Parenting adolescents is really a crappy job. It rivals the toddler years when it seems that the messes and tantrums have no end. In the in between, we’re blessed with inquisitive children who love school and call their teachers mom and make best friends in a day and have no weekend expectations and go to bed before 8. It is the season of recuperation. We’ve made it through sleepless baby months and exhausting toddler years and the diapers are gone and grunting and pointing has turned to reasoning (and arguing too, but it’s cute.) We don’t realize that something dark and murky takes over kids in their 10th -11th year passing and lurks for 3 more – the transition.

In my son’s “transition,” there were days I feared he would become a non-communicative secret pot-head; days when he was in such a dark hole, I couldn’t see him, couldn’t find him. Where did you go? Where are you? His own confusion mirrored rage and was directed at his sisters, me.

We questioned game consoles and then we agonized over games. We argued about clothes and expensive shoes. We suffered through phones and apps and usage. We begged for him to come out of the basement and then longed for him to return at 9:00. We don’t see you enough fluctuated with give us our space! And he and I? Lots of eye rolls and pursed lips and huffs. We struggled.

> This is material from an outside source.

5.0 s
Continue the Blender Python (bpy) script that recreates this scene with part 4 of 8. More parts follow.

We struggled to become. He was shedding childhood in fits and sputters and I was shedding control.

How does a Mom connect with her hormone-fueled monster of a boy? While we have many more teen years before us, I can identify 4 things that helped us survive the transition years. These 4 things can help moms and sons become, together.

  1. Touch him. Wrestling, arm punches, and full on hugs. Boys need to be touched, especially when they don’t want to be! Many a scowl dissipated after a tickle attack or a head scratching. Many a day gone awry ended better after some affection. I measured the state of things between us by how close he got on the couch, if he walked into me on the street, and when he towered over me, if he draped his arm around my shoulders to talk.

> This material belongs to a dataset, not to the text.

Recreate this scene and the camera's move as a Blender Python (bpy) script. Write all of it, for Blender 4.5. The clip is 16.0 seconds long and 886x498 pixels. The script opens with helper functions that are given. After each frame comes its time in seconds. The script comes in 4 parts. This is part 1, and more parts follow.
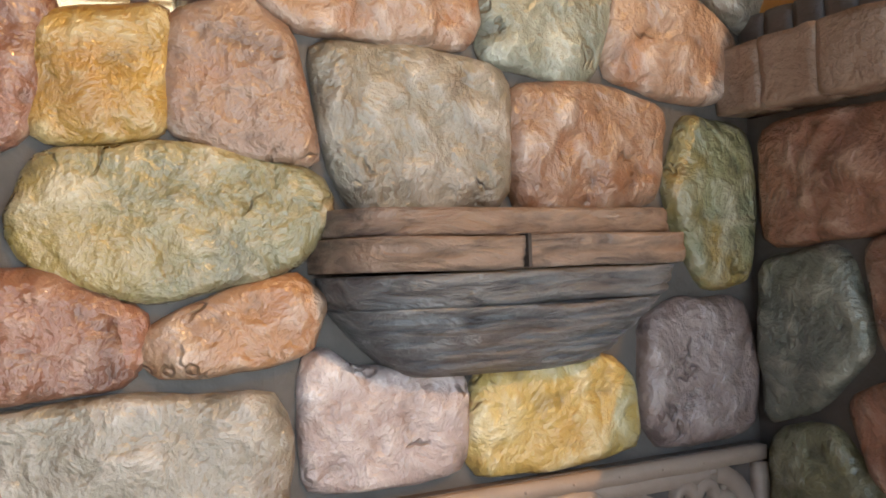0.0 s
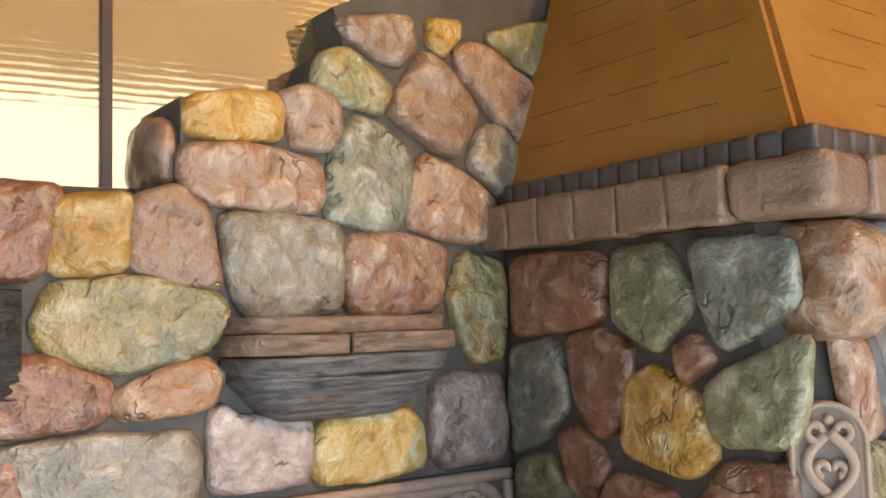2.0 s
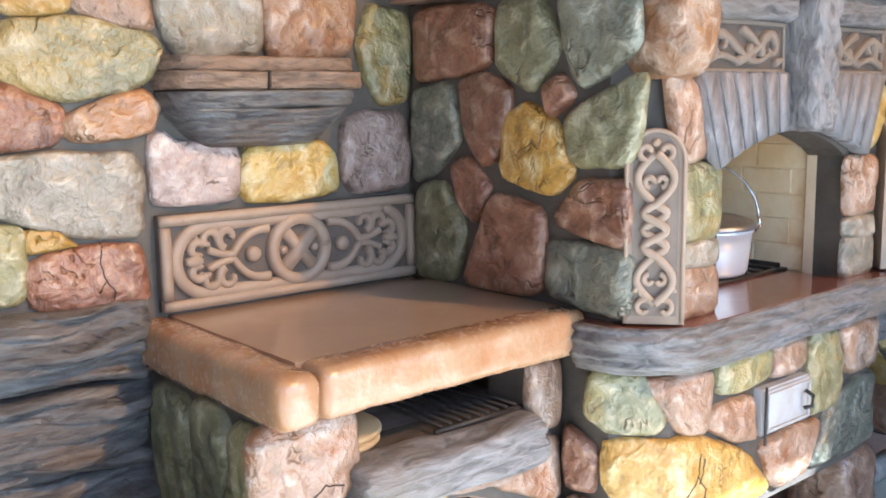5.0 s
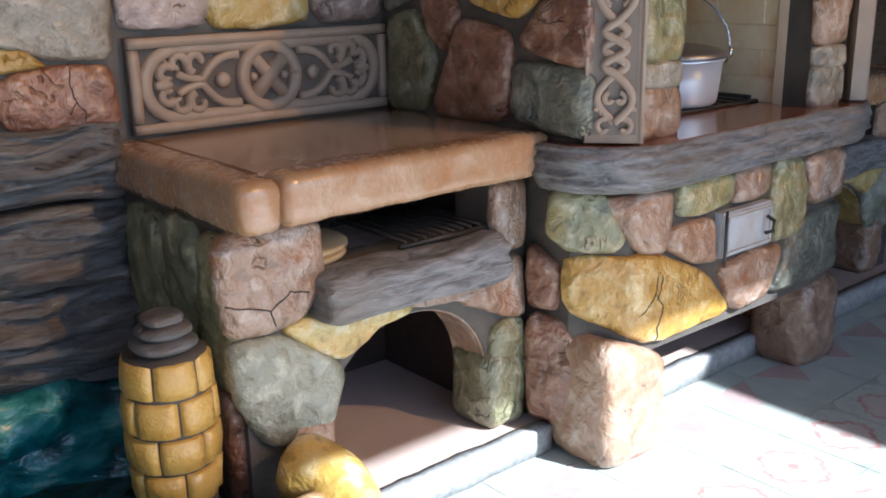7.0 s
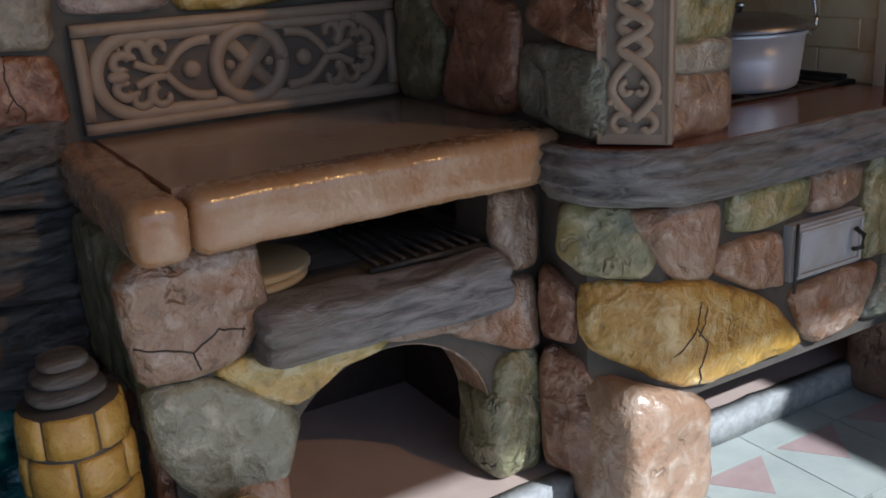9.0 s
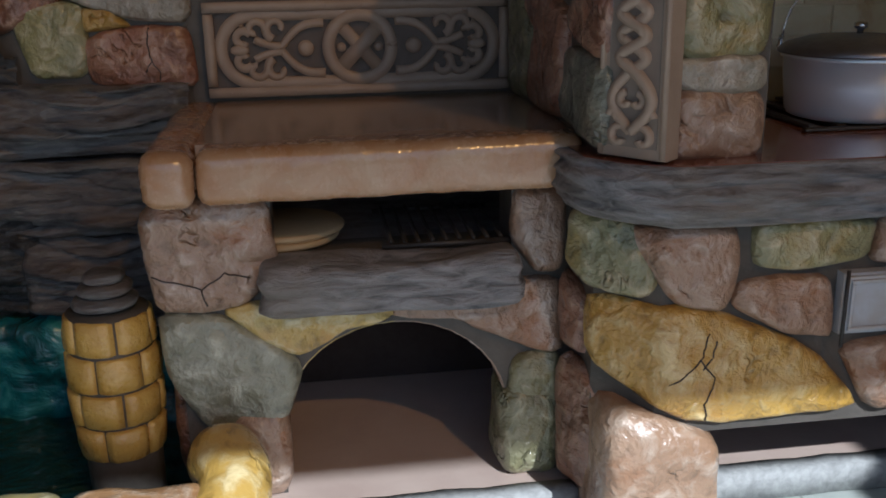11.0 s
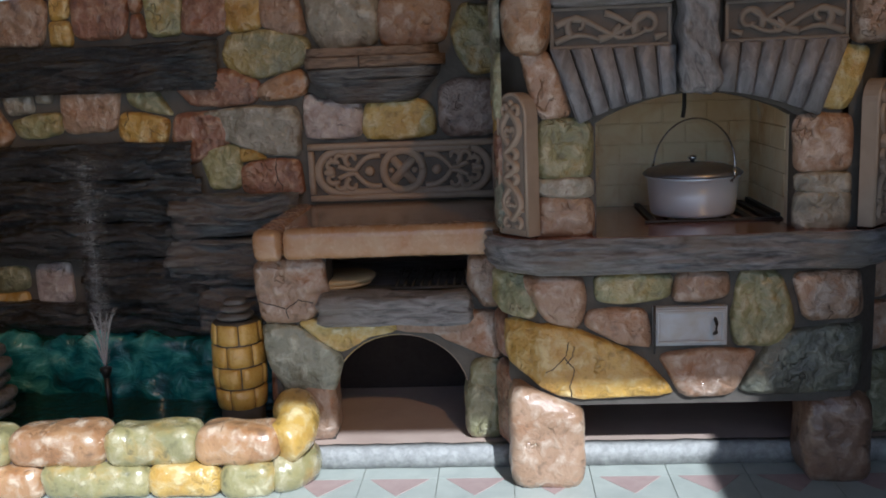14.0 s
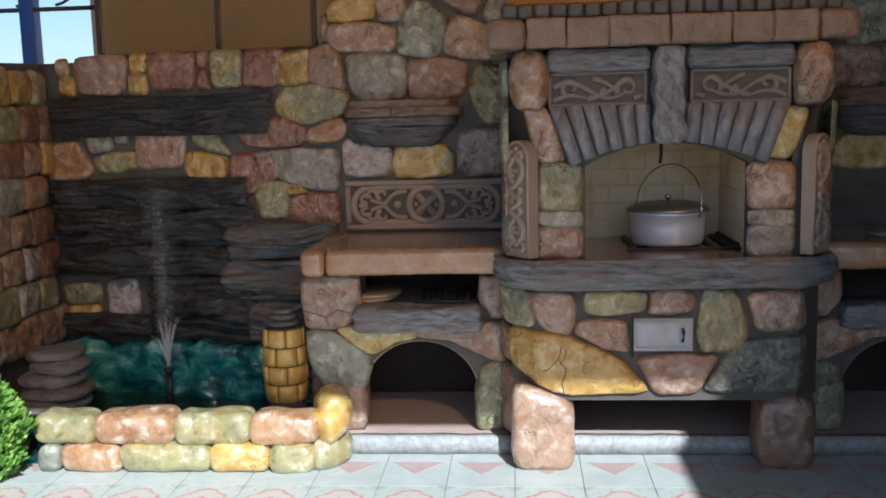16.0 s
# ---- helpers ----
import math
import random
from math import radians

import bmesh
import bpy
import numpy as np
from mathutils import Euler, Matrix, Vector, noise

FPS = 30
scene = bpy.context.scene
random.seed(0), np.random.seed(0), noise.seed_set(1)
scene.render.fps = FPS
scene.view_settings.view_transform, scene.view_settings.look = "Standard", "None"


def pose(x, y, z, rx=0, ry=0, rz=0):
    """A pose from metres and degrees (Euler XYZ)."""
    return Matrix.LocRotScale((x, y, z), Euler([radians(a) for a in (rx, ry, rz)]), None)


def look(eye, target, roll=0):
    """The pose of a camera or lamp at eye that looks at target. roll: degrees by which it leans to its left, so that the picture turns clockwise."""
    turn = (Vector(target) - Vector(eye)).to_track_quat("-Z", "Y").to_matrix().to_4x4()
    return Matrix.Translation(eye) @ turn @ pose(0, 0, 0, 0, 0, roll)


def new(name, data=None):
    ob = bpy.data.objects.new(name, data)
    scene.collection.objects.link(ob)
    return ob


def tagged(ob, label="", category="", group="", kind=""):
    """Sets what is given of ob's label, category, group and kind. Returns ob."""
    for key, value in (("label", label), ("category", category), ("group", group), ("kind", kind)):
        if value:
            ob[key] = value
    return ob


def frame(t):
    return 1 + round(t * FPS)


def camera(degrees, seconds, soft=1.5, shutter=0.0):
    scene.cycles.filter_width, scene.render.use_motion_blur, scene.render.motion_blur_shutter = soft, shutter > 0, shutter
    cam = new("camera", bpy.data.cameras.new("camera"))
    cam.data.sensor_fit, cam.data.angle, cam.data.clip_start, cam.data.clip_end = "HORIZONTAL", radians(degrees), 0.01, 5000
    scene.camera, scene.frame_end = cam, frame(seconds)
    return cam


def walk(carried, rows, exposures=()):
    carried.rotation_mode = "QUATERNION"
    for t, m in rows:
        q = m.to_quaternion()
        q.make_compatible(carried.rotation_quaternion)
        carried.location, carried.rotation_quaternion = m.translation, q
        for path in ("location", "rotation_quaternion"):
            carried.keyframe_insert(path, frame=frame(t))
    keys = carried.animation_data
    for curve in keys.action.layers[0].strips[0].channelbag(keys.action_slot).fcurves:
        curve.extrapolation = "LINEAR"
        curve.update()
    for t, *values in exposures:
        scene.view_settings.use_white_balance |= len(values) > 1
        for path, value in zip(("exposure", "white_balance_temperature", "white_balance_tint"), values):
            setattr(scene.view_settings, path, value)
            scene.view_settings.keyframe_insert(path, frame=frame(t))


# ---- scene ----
cam = camera(50.0, 16.0, soft=1.8)

PATH = [
    (0, (-1.234, -1.170, 1.440), (-0.280, 0.587, 1.482), -2.0),
    (0.5, (-1.301, -1.323, 1.45), (-0.272, 0.389, 1.562), -1.9),
    (1, (-1.391, -1.468, 1.465), (-0.289, 0.195, 1.618), -1.8),
    (1.5, (-1.496, -1.651, 1.472), (-0.34, -0.028, 1.655), -1.8),
    (2, (-1.602, -1.878, 1.491), (-0.408, -0.281, 1.652), -1.5),
    (2.5, (-1.734, -2.09, 1.514), (-0.467, -0.544, 1.596), -1.8),
    (3, (-1.804, -2.174, 1.495), (-0.505, -0.654, 1.537), -1.6),
    (3.5, (-1.779, -2.191, 1.475), (-0.492, -0.661, 1.441), -1.4),
    (4, (-1.75, -2.214, 1.457), (-0.478, -0.674, 1.336), -1.3),
    (4.5, (-1.743, -2.23, 1.43), (-0.479, -0.696, 1.215), -1.1),
    (5, (-1.754, -2.235, 1.397), (-0.486, -0.719, 1.093), -0.9),
    (7.5, (-1.721, -2.371, 1.27), (-0.506, -0.894, 0.685), -1.1),
    (8, (-1.661, -2.317, 1.277), (-0.442, -0.845, 0.687), -0.6),
    (8.5, (-1.43, -2.225, 1.271), (-0.319, -0.674, 0.669), -1.8),
    (11, (-0.564, -2.547, 1.246), (-0.296, -0.657, 0.648), -1.0),
    (11.5, (-0.422, -2.911, 1.36), (-0.369, -0.988, 0.813), 0.8),
    (12, (-0.271, -3.204, 1.365), (-0.318, -1.257, 0.911), -0.3),
    (12.5, (-0.183, -3.408, 1.401), (-0.252, -1.452, 0.991), -1.0),
    (13, (-0.106, -3.571, 1.392), (-0.204, -1.608, 1.023), -1.3),
    (13.5, (-0.022, -3.747, 1.427), (-0.15, -1.788, 1.048), -2.3),
    (14, (0.002, -3.94, 1.404), (-0.131, -1.978, 1.039), -2.4),
    (14.5, (0.02, -4.153, 1.383), (-0.128, -2.186, 1.048), -2.1),
    (15, (0.039, -4.305, 1.422), (-0.13, -2.339, 1.093), -2.0),
    (15.5, (0.044, -4.45, 1.418), (-0.128, -2.48, 1.119), -1.8),
    (16, (0.046, -4.615, 1.425), (-0.119, -2.641, 1.153), -1.5),
]
walk(cam, [(t, look(eye, target, roll)) for t, eye, target, roll in PATH],
     ((0, 2.3, 5450, 6), (0.7, 2.35, 5450, 6), (1.5, 2.25, 5550, 6), (2.5, 2.5, 5500, 6), (4, 2.72, 5300, 6), (5.2, 2.78, 5200, 7), (7.3, 1.4, 5250, 9), (8.7, 0.42, 5300, 9), (10.8, 0.2, 5300, 8), (13, 0.2, 5300, 8), (16, 0.68, 5350, 9)))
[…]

As he grows and changes he needs even more the touch of Mom.

  1. Support his interests. At the beginning of 6th grade I feared my son would never develop an ambition. His imaginative future careers included one option – food critic. But when he began to obsess over colleges, dorms, and engineering programs in 7th grade, I tuned in closely. Coupled with some hero worship of his Naval Officer Uncle, these fantasies eventually turned into military plans. He wanted to join Sea Cadets (a junior version of ROTC.) He spent hours on the Naval Academy website. Having a brother in the Navy, deployed to Afghanistan during his wife’s pregnancy, and still holding secrets we’ll never hear, has affected me. I never dreamed our family would become a military one. We argued and I cried for months and then decided, I’m going to get behind this. I’m going to see where this lands. So we bought him combat boots. We drove him an hour and a half to Sea Cadet weekends each month. We crafted our Spring Break around a tour of the Naval Academy. I got behind his dream. And then, thank goodness, it changed.

I believe we have to go with the whims of our sons as they test their own courage, strength, and our relational fortitude.

  1. Set boundaries. As parents, we try to say “yes” a lot. As much as we can, we want to say yes. Sometimes we have to remind our son of all the yeses we’ve said when we’re challenged by a no. We’ve ended relationships we thought were bad. We’ve steered him away from certain friends. I consistently deny him the privilege of crossing the major intersection to get to 7 Eleven. And I refuse to buy Modern Warfare. I have reasons for all of these decisions which I seem to endlessly defend. My boundaries and limitations vary from his friends’ Moms. We just have to embrace that reality and stand firm.

What our sons need to know is that Mom (and Dad) are strong enough to contain his attempts at control and rebellion.

  1. Hold your breath. I am not counseling you to close your eyes and hold your breath and hope it all passes. Sticking your head in the sand for 3 years won’t usher you through the transition any easier. I am referring to all the times when it would behoove you to just hold your breath. Reframe from commenting on the stench in his room. Try not to nag him over every small detail. Find the fine (minuscule) line between training and nit-picking and then reevaluate every day. And again the next. Turn your head as he scales boulders, Parkours throughout town, and tries everything he can to prove his masculinity. He needs you to disapprove so he can feel even braver. Oh how I struggle with this!

Our sons need us to pause and hold our breath to give them space to become.

Fellow Mom, if you’ve been wondering where your adolescent son has gone, fear not. Chances are, he will return. Your son’s rejection is normal and good and right. He pushes Mom away so he can enter the company of men. He hasn’t forgotten you. And though he rarely shows it and you feel it even less, he loves you deeply. More than anything, he needs you deeply. In the great mercy of development stages, I believe a reprieve is coming. See you on the other side!